▶ **Entries with animation source code**:

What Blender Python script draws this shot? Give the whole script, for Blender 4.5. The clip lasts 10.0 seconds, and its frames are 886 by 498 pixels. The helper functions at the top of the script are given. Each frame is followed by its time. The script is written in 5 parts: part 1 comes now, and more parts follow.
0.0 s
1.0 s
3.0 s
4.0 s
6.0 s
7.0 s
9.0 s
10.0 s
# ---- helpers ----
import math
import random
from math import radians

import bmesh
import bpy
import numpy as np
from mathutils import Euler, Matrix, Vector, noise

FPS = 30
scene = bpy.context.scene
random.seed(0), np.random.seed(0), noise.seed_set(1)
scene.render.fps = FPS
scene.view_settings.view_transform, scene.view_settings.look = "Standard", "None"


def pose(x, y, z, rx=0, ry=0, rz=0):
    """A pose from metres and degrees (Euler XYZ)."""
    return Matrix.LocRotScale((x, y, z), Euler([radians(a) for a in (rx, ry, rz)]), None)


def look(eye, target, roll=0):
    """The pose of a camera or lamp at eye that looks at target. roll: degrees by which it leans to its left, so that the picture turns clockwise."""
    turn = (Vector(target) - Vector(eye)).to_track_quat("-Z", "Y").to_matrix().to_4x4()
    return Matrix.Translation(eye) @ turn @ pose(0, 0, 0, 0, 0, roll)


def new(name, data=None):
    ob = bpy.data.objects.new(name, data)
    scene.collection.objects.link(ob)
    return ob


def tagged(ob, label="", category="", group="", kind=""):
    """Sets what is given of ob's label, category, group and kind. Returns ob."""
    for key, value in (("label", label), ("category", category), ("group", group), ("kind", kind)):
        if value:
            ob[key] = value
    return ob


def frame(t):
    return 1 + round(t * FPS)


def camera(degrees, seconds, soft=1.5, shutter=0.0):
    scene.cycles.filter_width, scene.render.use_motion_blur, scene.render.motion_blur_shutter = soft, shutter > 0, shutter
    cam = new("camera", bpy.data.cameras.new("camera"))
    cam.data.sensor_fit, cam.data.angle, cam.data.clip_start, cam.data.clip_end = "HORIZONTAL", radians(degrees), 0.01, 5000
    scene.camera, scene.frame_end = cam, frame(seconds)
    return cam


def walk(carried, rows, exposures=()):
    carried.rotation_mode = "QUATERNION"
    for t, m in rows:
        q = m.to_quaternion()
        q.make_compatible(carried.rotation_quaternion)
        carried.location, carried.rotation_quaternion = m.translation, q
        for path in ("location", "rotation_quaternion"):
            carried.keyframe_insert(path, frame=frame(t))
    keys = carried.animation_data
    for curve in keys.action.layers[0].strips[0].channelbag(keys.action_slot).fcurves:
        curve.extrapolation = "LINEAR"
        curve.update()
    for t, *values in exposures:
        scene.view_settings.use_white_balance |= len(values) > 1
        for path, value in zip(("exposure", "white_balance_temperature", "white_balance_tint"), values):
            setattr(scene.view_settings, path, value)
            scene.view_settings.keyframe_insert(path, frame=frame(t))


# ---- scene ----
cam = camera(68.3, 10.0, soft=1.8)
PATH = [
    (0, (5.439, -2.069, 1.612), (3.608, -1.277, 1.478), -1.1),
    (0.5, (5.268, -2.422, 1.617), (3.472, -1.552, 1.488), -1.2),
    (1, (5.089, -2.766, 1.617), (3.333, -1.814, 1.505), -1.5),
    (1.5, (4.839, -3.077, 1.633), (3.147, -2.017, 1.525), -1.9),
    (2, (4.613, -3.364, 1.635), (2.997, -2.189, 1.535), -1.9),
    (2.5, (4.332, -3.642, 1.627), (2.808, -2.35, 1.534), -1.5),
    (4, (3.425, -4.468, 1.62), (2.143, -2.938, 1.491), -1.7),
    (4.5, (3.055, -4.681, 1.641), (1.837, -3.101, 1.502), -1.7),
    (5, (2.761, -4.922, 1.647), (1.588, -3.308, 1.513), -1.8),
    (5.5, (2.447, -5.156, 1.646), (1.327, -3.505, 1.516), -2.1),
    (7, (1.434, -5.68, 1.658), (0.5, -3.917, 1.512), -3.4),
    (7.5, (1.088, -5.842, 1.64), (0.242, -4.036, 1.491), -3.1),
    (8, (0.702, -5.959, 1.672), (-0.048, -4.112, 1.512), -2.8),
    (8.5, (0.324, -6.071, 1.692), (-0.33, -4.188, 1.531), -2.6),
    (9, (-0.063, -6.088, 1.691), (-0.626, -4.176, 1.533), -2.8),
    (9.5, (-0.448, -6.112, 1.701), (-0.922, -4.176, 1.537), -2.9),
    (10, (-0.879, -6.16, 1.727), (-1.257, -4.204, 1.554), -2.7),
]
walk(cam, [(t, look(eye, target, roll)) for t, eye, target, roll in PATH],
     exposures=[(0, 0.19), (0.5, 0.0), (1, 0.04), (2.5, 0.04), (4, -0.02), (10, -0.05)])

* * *

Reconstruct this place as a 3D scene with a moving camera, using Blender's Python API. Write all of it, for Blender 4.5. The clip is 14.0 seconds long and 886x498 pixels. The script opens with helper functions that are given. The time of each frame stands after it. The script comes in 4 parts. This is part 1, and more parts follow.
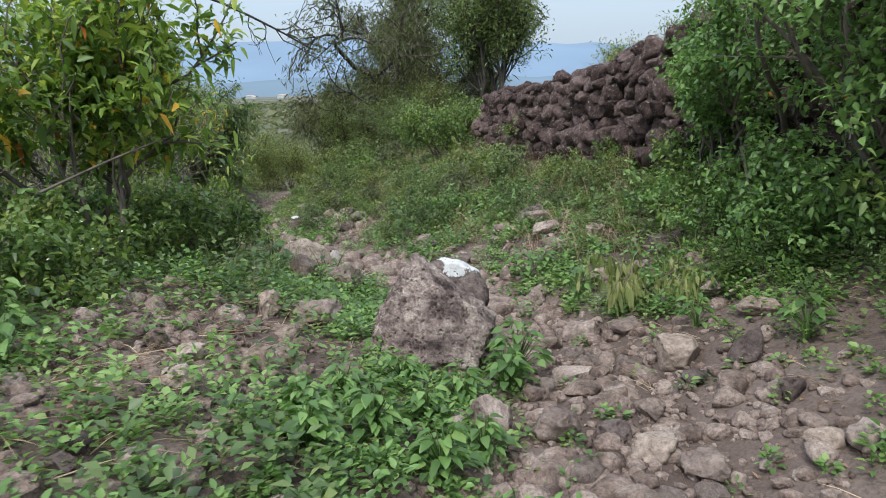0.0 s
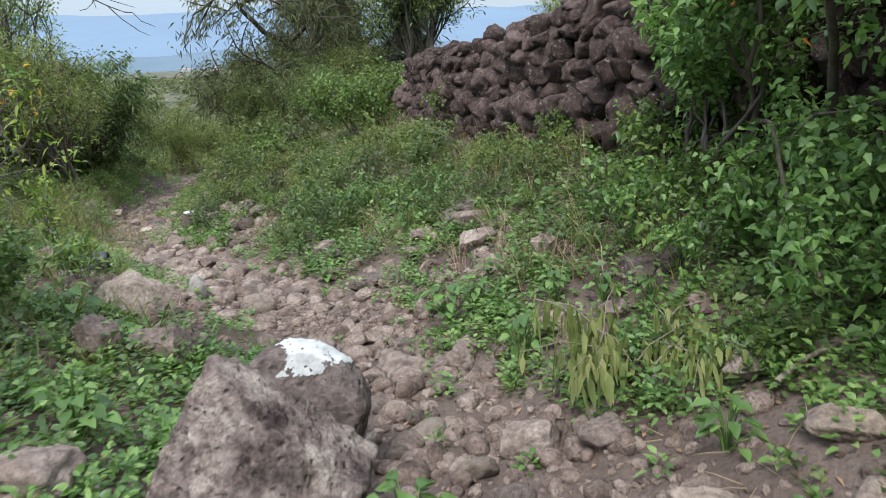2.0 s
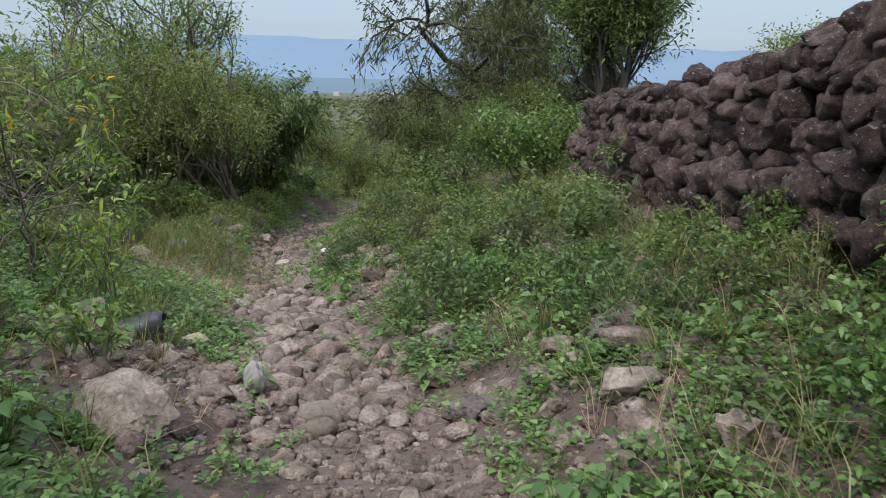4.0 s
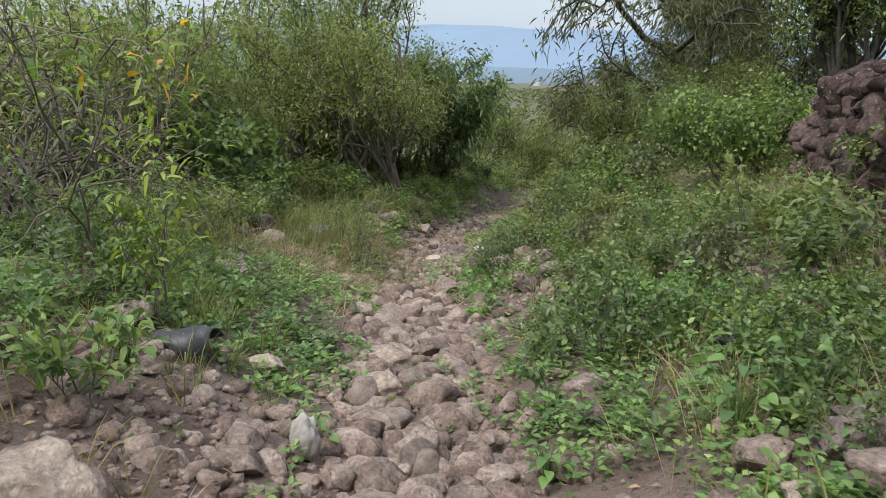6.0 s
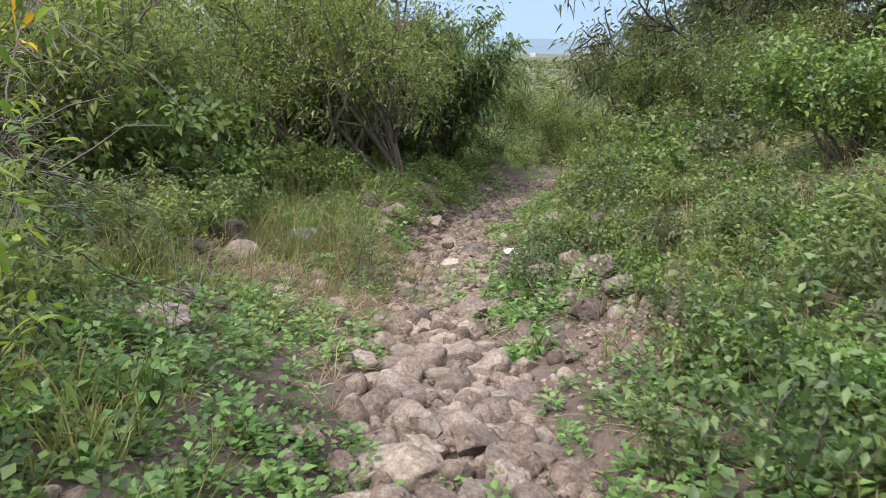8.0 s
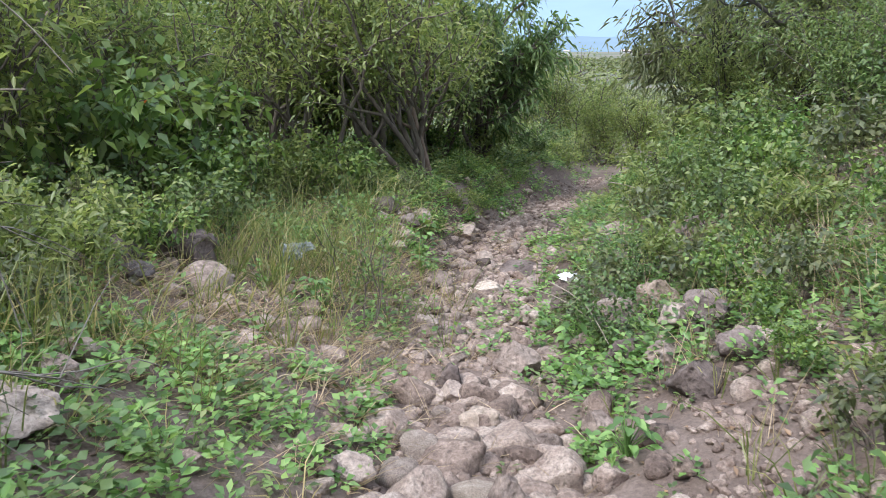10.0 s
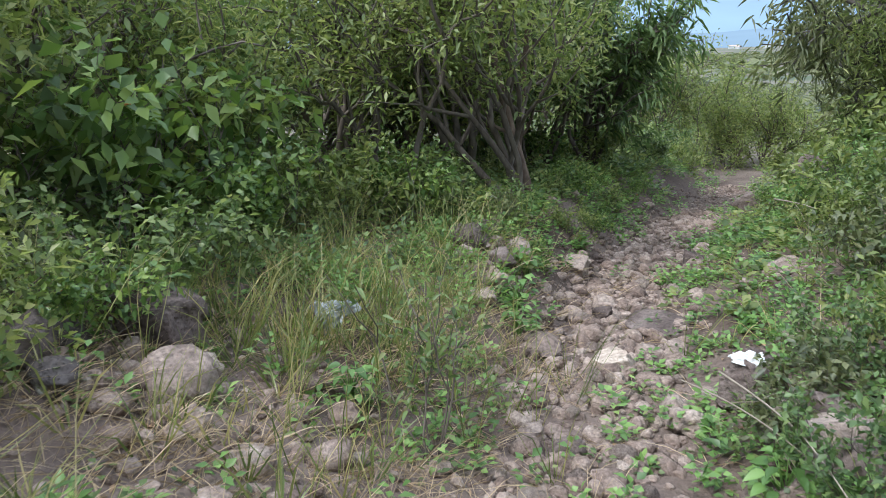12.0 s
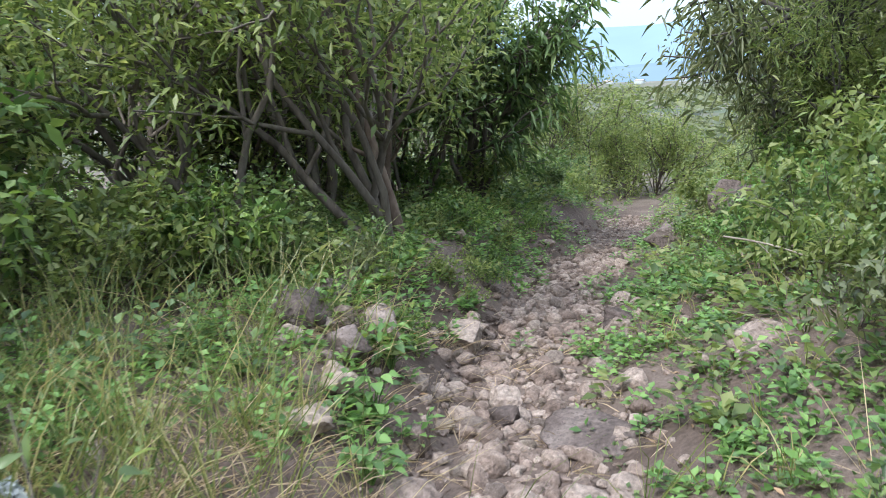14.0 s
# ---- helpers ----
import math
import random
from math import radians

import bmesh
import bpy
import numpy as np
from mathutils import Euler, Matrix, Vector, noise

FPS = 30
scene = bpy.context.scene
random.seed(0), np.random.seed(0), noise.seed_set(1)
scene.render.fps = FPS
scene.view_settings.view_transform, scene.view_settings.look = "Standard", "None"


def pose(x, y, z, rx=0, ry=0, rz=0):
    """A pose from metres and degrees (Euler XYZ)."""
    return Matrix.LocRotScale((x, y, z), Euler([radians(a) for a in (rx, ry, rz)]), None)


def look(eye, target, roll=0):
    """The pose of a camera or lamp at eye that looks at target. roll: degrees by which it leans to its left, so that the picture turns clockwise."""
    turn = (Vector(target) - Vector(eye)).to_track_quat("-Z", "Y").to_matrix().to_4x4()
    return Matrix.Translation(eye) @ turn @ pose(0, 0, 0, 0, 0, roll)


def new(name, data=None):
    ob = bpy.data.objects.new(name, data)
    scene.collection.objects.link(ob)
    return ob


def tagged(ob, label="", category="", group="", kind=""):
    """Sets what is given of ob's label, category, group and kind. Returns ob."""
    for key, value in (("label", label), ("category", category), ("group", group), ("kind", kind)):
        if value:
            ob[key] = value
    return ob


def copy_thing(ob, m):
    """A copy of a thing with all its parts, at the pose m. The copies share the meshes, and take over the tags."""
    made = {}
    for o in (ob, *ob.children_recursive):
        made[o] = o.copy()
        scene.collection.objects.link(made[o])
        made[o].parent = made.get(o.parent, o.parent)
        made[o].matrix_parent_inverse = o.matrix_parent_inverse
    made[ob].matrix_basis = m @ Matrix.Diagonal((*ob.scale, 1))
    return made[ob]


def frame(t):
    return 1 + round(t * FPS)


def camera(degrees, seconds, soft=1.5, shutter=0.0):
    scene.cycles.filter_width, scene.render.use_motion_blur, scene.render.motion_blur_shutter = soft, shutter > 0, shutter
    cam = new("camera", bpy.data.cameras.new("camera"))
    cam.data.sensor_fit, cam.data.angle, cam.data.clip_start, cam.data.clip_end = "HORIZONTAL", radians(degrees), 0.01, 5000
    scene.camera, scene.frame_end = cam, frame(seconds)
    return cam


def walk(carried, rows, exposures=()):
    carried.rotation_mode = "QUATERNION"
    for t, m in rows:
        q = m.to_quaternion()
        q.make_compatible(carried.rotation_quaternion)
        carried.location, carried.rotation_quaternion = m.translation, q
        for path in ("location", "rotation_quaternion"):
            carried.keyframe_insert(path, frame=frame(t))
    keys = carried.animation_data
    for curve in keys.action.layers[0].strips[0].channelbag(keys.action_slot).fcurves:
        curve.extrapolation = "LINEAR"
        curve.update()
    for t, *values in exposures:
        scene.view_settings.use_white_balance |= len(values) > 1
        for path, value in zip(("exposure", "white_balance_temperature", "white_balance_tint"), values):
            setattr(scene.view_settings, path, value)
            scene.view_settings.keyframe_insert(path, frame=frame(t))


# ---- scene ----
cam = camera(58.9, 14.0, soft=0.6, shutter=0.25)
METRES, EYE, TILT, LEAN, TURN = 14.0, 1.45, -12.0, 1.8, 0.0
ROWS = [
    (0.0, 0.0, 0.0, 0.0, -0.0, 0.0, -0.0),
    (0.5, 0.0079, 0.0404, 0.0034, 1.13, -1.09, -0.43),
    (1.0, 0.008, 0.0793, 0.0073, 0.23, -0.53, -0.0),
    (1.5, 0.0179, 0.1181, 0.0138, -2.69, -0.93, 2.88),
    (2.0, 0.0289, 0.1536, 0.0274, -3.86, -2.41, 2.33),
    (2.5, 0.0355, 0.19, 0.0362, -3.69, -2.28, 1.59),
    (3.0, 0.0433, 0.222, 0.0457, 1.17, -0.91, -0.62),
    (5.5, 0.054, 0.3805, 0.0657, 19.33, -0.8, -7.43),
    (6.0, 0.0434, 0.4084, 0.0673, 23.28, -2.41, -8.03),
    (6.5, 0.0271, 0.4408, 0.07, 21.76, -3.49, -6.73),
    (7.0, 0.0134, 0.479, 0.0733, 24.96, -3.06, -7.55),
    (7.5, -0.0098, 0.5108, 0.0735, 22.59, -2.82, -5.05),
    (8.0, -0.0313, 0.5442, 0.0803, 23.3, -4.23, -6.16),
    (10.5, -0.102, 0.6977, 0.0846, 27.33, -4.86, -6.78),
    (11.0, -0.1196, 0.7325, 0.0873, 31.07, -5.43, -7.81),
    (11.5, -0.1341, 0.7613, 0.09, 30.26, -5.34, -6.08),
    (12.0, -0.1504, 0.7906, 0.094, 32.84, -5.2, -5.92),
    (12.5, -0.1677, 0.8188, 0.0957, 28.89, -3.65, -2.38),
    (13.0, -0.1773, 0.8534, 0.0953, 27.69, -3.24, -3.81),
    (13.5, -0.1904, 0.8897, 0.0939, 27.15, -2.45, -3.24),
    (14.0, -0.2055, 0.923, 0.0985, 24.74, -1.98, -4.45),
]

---

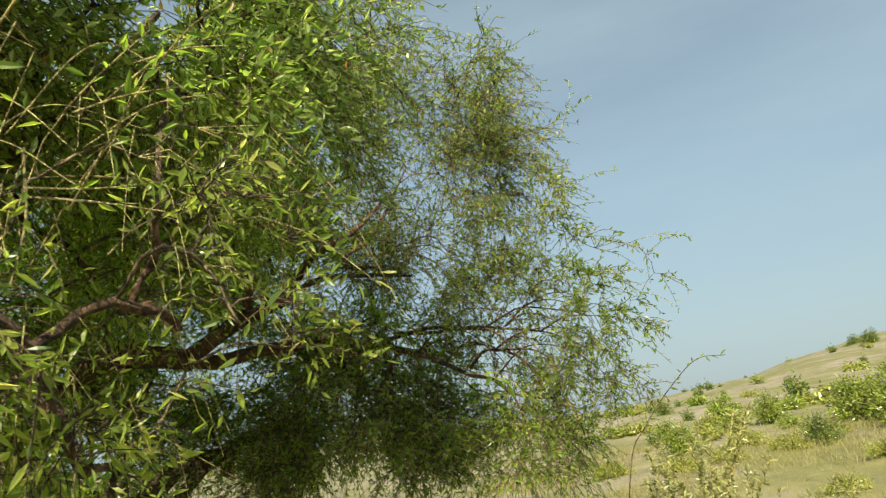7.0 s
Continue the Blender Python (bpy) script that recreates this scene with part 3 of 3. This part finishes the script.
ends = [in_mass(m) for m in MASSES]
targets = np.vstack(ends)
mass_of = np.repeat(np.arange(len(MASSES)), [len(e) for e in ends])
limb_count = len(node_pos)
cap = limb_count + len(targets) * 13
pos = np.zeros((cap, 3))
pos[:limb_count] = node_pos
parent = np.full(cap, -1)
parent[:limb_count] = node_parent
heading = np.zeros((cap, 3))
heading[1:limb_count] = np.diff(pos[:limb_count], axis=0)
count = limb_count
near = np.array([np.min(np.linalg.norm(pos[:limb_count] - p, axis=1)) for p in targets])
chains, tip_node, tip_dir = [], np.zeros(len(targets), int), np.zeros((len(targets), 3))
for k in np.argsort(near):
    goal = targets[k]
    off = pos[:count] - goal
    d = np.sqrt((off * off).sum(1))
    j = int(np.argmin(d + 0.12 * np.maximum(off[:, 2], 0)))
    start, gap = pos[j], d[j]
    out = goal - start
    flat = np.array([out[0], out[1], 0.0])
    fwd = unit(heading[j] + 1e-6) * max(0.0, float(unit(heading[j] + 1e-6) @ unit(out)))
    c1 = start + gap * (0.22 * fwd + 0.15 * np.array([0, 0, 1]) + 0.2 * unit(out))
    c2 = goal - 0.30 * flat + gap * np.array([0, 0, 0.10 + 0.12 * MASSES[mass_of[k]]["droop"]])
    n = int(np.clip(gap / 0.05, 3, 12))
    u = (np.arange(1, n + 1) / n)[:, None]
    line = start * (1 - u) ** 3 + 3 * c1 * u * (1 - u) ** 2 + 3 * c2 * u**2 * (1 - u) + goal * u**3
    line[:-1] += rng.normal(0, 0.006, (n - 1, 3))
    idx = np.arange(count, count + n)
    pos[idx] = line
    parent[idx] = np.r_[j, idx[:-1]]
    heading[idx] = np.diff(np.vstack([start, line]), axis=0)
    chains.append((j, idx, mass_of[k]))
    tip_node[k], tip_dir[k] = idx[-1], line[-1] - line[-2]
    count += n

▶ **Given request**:
Transcribe only the lines from the line holding "Reconstruct this place" through the line holding "made[o].parent = made.get(o.parent, o.parent)", inclusive, without any of the pictures.

▶ **Final answer**:
Reconstruct this place as a 3D scene with a moving camera, using Blender's Python API. Write all of it, for Blender 4.5. The clip is 14.0 seconds long and 886x498 pixels. The script opens with helper functions that are given. The time of each frame stands after it. The script comes in 4 parts. This is part 1, and more parts follow.
0.0 s
2.0 s
4.0 s
6.0 s
8.0 s
10.0 s
12.0 s
14.0 s
# ---- helpers ----
import math
import random
from math import radians

import bmesh
import bpy
import numpy as np
from mathutils import Euler, Matrix, Vector, noise

FPS = 30
scene = bpy.context.scene
random.seed(0), np.random.seed(0), noise.seed_set(1)
scene.render.fps = FPS
scene.view_settings.view_transform, scene.view_settings.look = "Standard", "None"


def pose(x, y, z, rx=0, ry=0, rz=0):
    """A pose from metres and degrees (Euler XYZ)."""
    return Matrix.LocRotScale((x, y, z), Euler([radians(a) for a in (rx, ry, rz)]), None)


def look(eye, target, roll=0):
    """The pose of a camera or lamp at eye that looks at target. roll: degrees by which it leans to its left, so that the picture turns clockwise."""
    turn = (Vector(target) - Vector(eye)).to_track_quat("-Z", "Y").to_matrix().to_4x4()
    return Matrix.Translation(eye) @ turn @ pose(0, 0, 0, 0, 0, roll)


def new(name, data=None):
    ob = bpy.data.objects.new(name, data)
    scene.collection.objects.link(ob)
    return ob


def tagged(ob, label="", category="", group="", kind=""):
    """Sets what is given of ob's label, category, group and kind. Returns ob."""
    for key, value in (("label", label), ("category", category), ("group", group), ("kind", kind)):
        if value:
            ob[key] = value
    return ob


def copy_thing(ob, m):
    """A copy of a thing with all its parts, at the pose m. The copies share the meshes, and take over the tags."""
    made = {}
    for o in (ob, *ob.children_recursive):
        made[o] = o.copy()
        scene.collection.objects.link(made[o])
        made[o].parent = made.get(o.parent, o.parent)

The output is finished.